SOURCE EXCERPT —
++++
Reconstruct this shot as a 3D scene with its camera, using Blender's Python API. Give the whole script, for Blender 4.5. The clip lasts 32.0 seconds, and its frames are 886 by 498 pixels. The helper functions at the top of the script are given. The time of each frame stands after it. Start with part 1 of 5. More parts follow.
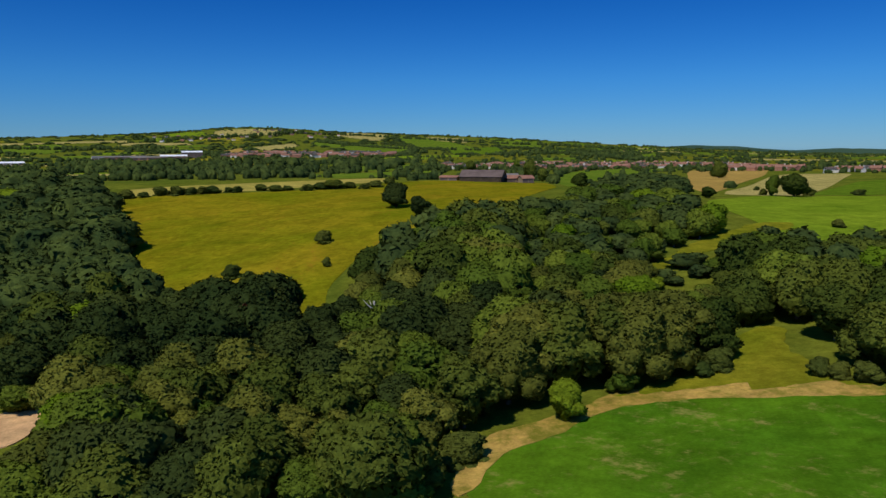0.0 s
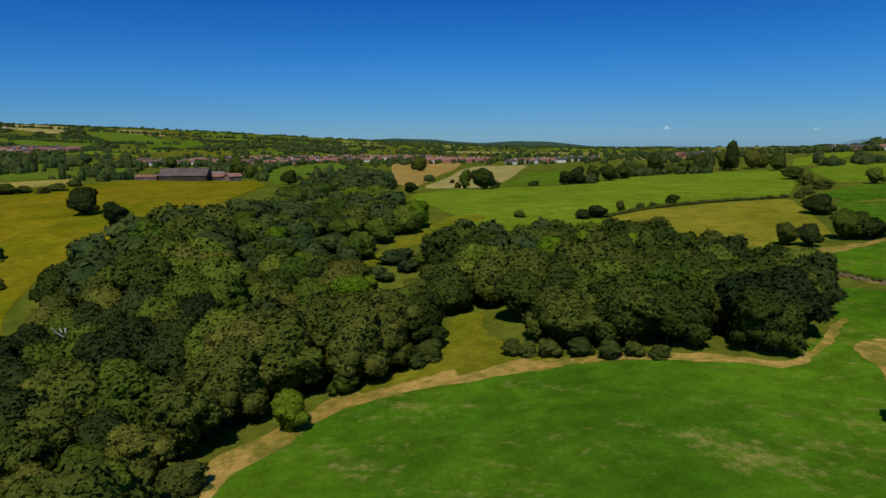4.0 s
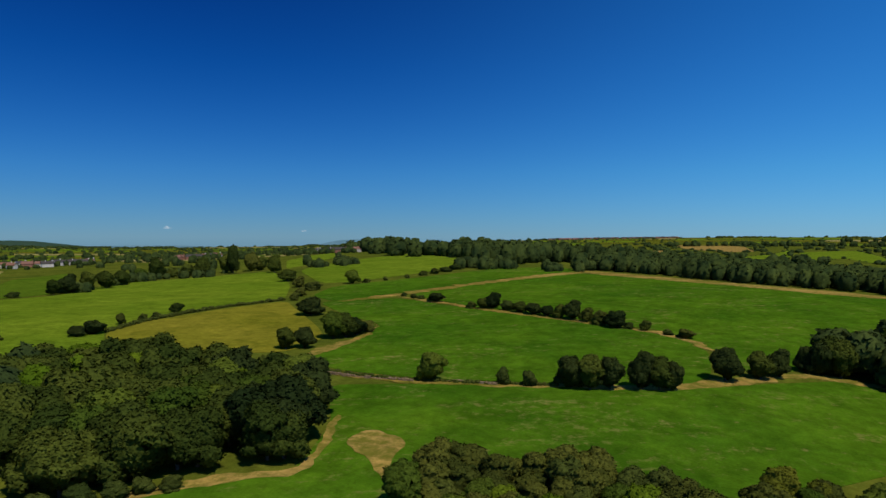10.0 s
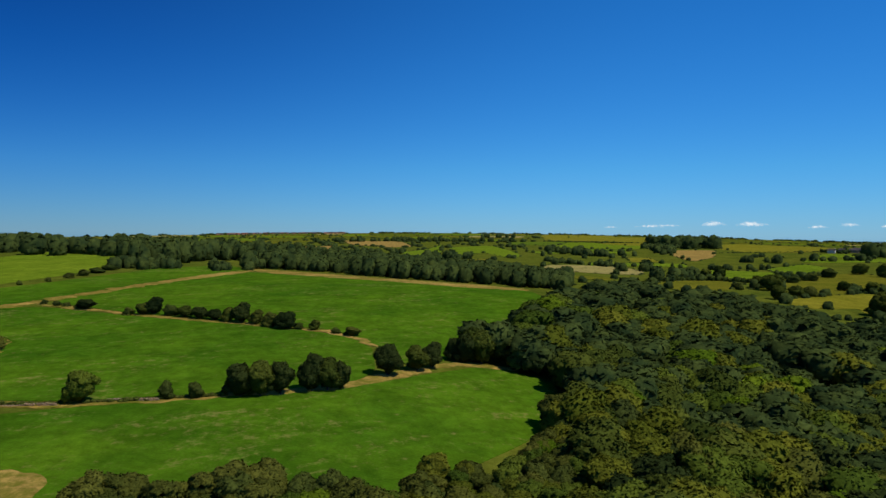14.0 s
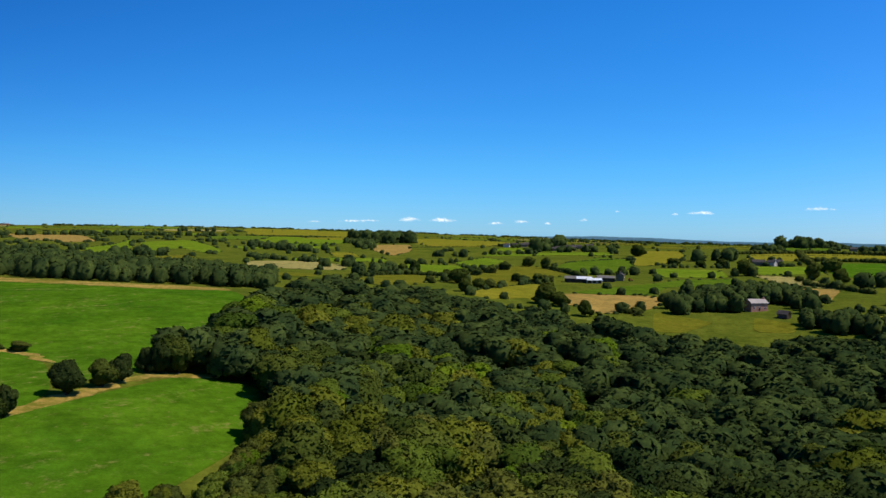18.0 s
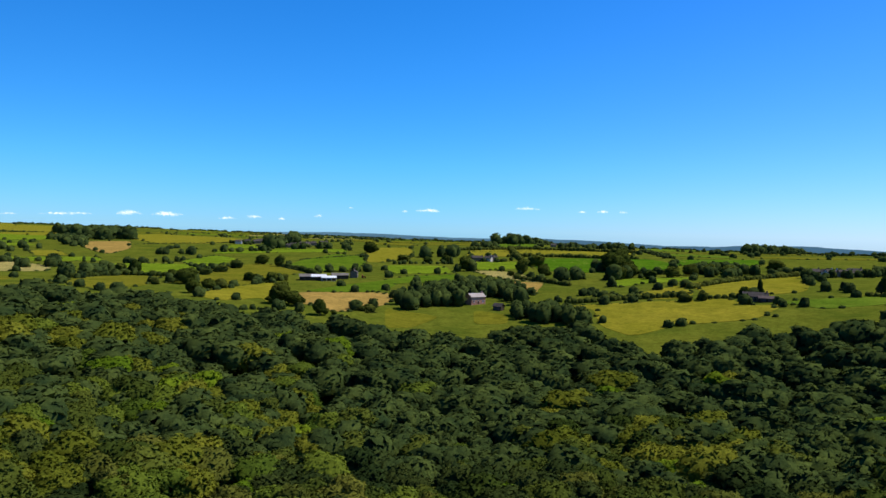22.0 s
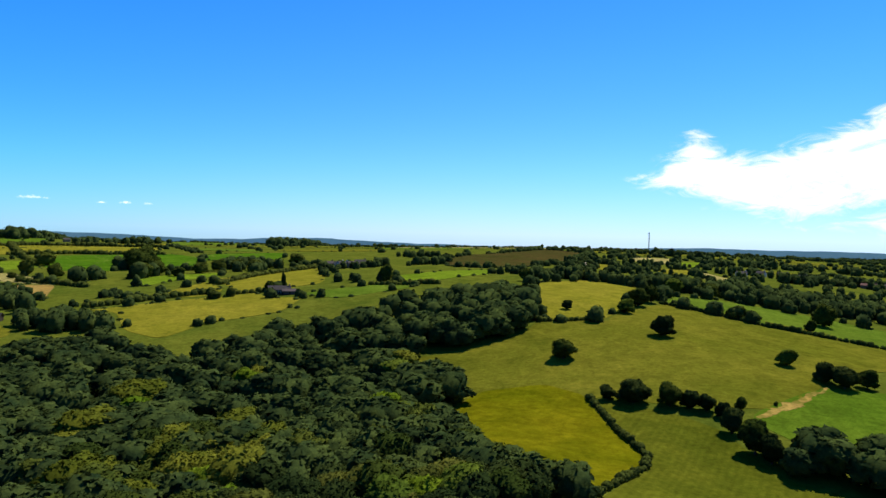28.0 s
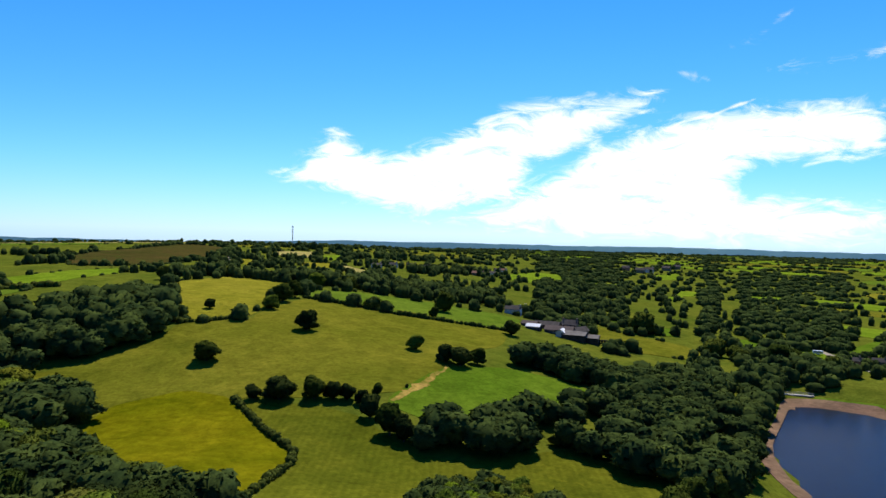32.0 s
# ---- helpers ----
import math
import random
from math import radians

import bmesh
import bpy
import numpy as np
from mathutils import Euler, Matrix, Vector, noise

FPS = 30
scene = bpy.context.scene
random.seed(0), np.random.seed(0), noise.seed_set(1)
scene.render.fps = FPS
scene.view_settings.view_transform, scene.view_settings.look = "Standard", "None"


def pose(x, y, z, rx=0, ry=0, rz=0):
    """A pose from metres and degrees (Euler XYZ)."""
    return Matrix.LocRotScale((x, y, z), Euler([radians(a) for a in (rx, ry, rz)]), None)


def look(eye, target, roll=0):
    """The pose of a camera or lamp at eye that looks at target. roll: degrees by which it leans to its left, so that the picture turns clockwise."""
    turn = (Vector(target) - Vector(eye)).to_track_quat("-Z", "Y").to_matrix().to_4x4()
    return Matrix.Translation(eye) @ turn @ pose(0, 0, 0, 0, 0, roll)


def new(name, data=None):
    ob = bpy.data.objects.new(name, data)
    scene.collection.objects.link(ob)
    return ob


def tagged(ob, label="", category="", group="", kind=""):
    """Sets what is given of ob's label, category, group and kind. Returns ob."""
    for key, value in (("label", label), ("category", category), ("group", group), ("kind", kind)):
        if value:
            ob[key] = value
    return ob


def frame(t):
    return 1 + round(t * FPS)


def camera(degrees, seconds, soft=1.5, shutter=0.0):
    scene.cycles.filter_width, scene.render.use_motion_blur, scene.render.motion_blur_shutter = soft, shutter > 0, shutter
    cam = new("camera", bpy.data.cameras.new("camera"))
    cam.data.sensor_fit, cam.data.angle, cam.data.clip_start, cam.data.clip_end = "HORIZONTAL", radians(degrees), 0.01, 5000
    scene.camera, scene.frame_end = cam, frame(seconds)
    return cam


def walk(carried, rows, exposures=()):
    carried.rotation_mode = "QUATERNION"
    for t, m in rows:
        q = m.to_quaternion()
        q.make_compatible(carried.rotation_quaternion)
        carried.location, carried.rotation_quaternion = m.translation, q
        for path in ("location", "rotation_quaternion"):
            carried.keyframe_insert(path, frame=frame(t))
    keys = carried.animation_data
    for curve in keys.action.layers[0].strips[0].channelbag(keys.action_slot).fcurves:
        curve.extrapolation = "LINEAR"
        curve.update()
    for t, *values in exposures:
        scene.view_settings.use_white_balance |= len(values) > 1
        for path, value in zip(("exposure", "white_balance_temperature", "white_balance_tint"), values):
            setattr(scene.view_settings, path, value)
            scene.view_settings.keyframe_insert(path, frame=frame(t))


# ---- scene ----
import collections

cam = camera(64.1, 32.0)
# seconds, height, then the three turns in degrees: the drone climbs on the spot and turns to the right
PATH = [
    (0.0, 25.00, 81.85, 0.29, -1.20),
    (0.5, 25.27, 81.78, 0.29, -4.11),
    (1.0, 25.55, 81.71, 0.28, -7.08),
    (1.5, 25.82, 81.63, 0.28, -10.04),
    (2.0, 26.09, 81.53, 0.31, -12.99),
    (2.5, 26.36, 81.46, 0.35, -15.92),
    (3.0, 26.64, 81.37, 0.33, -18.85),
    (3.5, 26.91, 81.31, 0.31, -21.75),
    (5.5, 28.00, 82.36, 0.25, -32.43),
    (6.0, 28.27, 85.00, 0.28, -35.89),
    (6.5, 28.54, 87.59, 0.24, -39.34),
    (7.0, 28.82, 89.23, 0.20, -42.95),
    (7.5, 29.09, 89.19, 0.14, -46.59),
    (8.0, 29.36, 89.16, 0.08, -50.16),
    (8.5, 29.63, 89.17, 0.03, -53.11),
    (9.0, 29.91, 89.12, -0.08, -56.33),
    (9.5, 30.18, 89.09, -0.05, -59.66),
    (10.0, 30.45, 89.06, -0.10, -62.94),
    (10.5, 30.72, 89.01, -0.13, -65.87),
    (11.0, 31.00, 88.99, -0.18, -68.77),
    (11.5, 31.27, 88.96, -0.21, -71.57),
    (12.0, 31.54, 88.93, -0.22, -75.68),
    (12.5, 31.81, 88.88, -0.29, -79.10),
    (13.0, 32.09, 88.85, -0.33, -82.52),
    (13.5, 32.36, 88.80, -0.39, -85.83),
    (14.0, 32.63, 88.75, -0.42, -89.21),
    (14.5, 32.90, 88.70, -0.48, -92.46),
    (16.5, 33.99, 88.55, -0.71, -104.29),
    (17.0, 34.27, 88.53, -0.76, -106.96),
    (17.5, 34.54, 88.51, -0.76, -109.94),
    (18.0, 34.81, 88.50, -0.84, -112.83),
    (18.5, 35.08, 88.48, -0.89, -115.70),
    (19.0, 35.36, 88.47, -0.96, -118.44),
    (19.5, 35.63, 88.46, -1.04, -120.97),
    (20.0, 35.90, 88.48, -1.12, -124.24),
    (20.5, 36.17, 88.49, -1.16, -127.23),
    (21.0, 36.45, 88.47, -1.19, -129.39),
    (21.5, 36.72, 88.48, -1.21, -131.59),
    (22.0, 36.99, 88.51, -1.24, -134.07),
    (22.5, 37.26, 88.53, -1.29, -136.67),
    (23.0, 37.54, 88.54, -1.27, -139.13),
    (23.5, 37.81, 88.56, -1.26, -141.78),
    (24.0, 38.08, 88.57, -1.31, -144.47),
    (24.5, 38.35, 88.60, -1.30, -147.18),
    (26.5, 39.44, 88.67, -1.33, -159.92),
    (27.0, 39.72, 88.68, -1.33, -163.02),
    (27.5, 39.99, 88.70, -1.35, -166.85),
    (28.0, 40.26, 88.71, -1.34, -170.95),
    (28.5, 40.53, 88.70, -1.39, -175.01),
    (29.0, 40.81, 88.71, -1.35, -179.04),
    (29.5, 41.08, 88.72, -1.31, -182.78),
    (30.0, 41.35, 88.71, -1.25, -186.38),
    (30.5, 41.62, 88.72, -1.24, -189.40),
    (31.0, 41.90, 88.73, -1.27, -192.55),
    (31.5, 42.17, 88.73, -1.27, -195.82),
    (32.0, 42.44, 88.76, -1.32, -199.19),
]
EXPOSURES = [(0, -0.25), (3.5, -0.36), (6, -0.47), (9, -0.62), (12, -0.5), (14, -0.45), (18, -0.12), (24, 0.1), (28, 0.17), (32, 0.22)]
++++
TASK PROMPT — Write out the material above once more, exactly as it reads, with no pictures.

ANSWER IN FULL —
Reconstruct this shot as a 3D scene with its camera, using Blender's Python API. Give the whole script, for Blender 4.5. The clip lasts 32.0 seconds, and its frames are 886 by 498 pixels. The helper functions at the top of the script are given. The time of each frame stands after it. Start with part 1 of 5. More parts follow.
0.0 s
4.0 s
10.0 s
14.0 s
18.0 s
22.0 s
28.0 s
32.0 s
# ---- helpers ----
import math
import random
from math import radians

import bmesh
import bpy
import numpy as np
from mathutils import Euler, Matrix, Vector, noise

FPS = 30
scene = bpy.context.scene
random.seed(0), np.random.seed(0), noise.seed_set(1)
scene.render.fps = FPS
scene.view_settings.view_transform, scene.view_settings.look = "Standard", "None"


def pose(x, y, z, rx=0, ry=0, rz=0):
    """A pose from metres and degrees (Euler XYZ)."""
    return Matrix.LocRotScale((x, y, z), Euler([radians(a) for a in (rx, ry, rz)]), None)


def look(eye, target, roll=0):
    """The pose of a camera or lamp at eye that looks at target. roll: degrees by which it leans to its left, so that the picture turns clockwise."""
    turn = (Vector(target) - Vector(eye)).to_track_quat("-Z", "Y").to_matrix().to_4x4()
    return Matrix.Translation(eye) @ turn @ pose(0, 0, 0, 0, 0, roll)


def new(name, data=None):
    ob = bpy.data.objects.new(name, data)
    scene.collection.objects.link(ob)
    return ob


def tagged(ob, label="", category="", group="", kind=""):
    """Sets what is given of ob's label, category, group and kind. Returns ob."""
    for key, value in (("label", label), ("category", category), ("group", group), ("kind", kind)):
        if value:
            ob[key] = value
    return ob


def frame(t):
    return 1 + round(t * FPS)


def camera(degrees, seconds, soft=1.5, shutter=0.0):
    scene.cycles.filter_width, scene.render.use_motion_blur, scene.render.motion_blur_shutter = soft, shutter > 0, shutter
    cam = new("camera", bpy.data.cameras.new("camera"))
    cam.data.sensor_fit, cam.data.angle, cam.data.clip_start, cam.data.clip_end = "HORIZONTAL", radians(degrees), 0.01, 5000
    scene.camera, scene.frame_end = cam, frame(seconds)
    return cam


def walk(carried, rows, exposures=()):
    carried.rotation_mode = "QUATERNION"
    for t, m in rows:
        q = m.to_quaternion()
        q.make_compatible(carried.rotation_quaternion)
        carried.location, carried.rotation_quaternion = m.translation, q
        for path in ("location", "rotation_quaternion"):
            carried.keyframe_insert(path, frame=frame(t))
    keys = carried.animation_data
    for curve in keys.action.layers[0].strips[0].channelbag(keys.action_slot).fcurves:
        curve.extrapolation = "LINEAR"
        curve.update()
    for t, *values in exposures:
        scene.view_settings.use_white_balance |= len(values) > 1
        for path, value in zip(("exposure", "white_balance_temperature", "white_balance_tint"), values):
            setattr(scene.view_settings, path, value)
            scene.view_settings.keyframe_insert(path, frame=frame(t))


# ---- scene ----
import collections

cam = camera(64.1, 32.0)
# seconds, height, then the three turns in degrees: the drone climbs on the spot and turns to the right
PATH = [
    (0.0, 25.00, 81.85, 0.29, -1.20),
    (0.5, 25.27, 81.78, 0.29, -4.11),
    (1.0, 25.55, 81.71, 0.28, -7.08),
    (1.5, 25.82, 81.63, 0.28, -10.04),
    (2.0, 26.09, 81.53, 0.31, -12.99),
    (2.5, 26.36, 81.46, 0.35, -15.92),
    (3.0, 26.64, 81.37, 0.33, -18.85),
    (3.5, 26.91, 81.31, 0.31, -21.75),
    (5.5, 28.00, 82.36, 0.25, -32.43),
    (6.0, 28.27, 85.00, 0.28, -35.89),
    (6.5, 28.54, 87.59, 0.24, -39.34),
    (7.0, 28.82, 89.23, 0.20, -42.95),
    (7.5, 29.09, 89.19, 0.14, -46.59),
    (8.0, 29.36, 89.16, 0.08, -50.16),
    (8.5, 29.63, 89.17, 0.03, -53.11),
    (9.0, 29.91, 89.12, -0.08, -56.33),
    (9.5, 30.18, 89.09, -0.05, -59.66),
    (10.0, 30.45, 89.06, -0.10, -62.94),
    (10.5, 30.72, 89.01, -0.13, -65.87),
    (11.0, 31.00, 88.99, -0.18, -68.77),
    (11.5, 31.27, 88.96, -0.21, -71.57),
    (12.0, 31.54, 88.93, -0.22, -75.68),
    (12.5, 31.81, 88.88, -0.29, -79.10),
    (13.0, 32.09, 88.85, -0.33, -82.52),
    (13.5, 32.36, 88.80, -0.39, -85.83),
    (14.0, 32.63, 88.75, -0.42, -89.21),
    (14.5, 32.90, 88.70, -0.48, -92.46),
    (16.5, 33.99, 88.55, -0.71, -104.29),
    (17.0, 34.27, 88.53, -0.76, -106.96),
    (17.5, 34.54, 88.51, -0.76, -109.94),
    (18.0, 34.81, 88.50, -0.84, -112.83),
    (18.5, 35.08, 88.48, -0.89, -115.70),
    (19.0, 35.36, 88.47, -0.96, -118.44),
    (19.5, 35.63, 88.46, -1.04, -120.97),
    (20.0, 35.90, 88.48, -1.12, -124.24),
    (20.5, 36.17, 88.49, -1.16, -127.23),
    (21.0, 36.45, 88.47, -1.19, -129.39),
    (21.5, 36.72, 88.48, -1.21, -131.59),
    (22.0, 36.99, 88.51, -1.24, -134.07),
    (22.5, 37.26, 88.53, -1.29, -136.67),
    (23.0, 37.54, 88.54, -1.27, -139.13),
    (23.5, 37.81, 88.56, -1.26, -141.78),
    (24.0, 38.08, 88.57, -1.31, -144.47),
    (24.5, 38.35, 88.60, -1.30, -147.18),
    (26.5, 39.44, 88.67, -1.33, -159.92),
    (27.0, 39.72, 88.68, -1.33, -163.02),
    (27.5, 39.99, 88.70, -1.35, -166.85),
    (28.0, 40.26, 88.71, -1.34, -170.95),
    (28.5, 40.53, 88.70, -1.39, -175.01),
    (29.0, 40.81, 88.71, -1.35, -179.04),
    (29.5, 41.08, 88.72, -1.31, -182.78),
    (30.0, 41.35, 88.71, -1.25, -186.38),
    (30.5, 41.62, 88.72, -1.24, -189.40),
    (31.0, 41.90, 88.73, -1.27, -192.55),
    (31.5, 42.17, 88.73, -1.27, -195.82),
    (32.0, 42.44, 88.76, -1.32, -199.19),
]
EXPOSURES = [(0, -0.25), (3.5, -0.36), (6, -0.47), (9, -0.62), (12, -0.5), (14, -0.45), (18, -0.12), (24, 0.1), (28, 0.17), (32, 0.22)]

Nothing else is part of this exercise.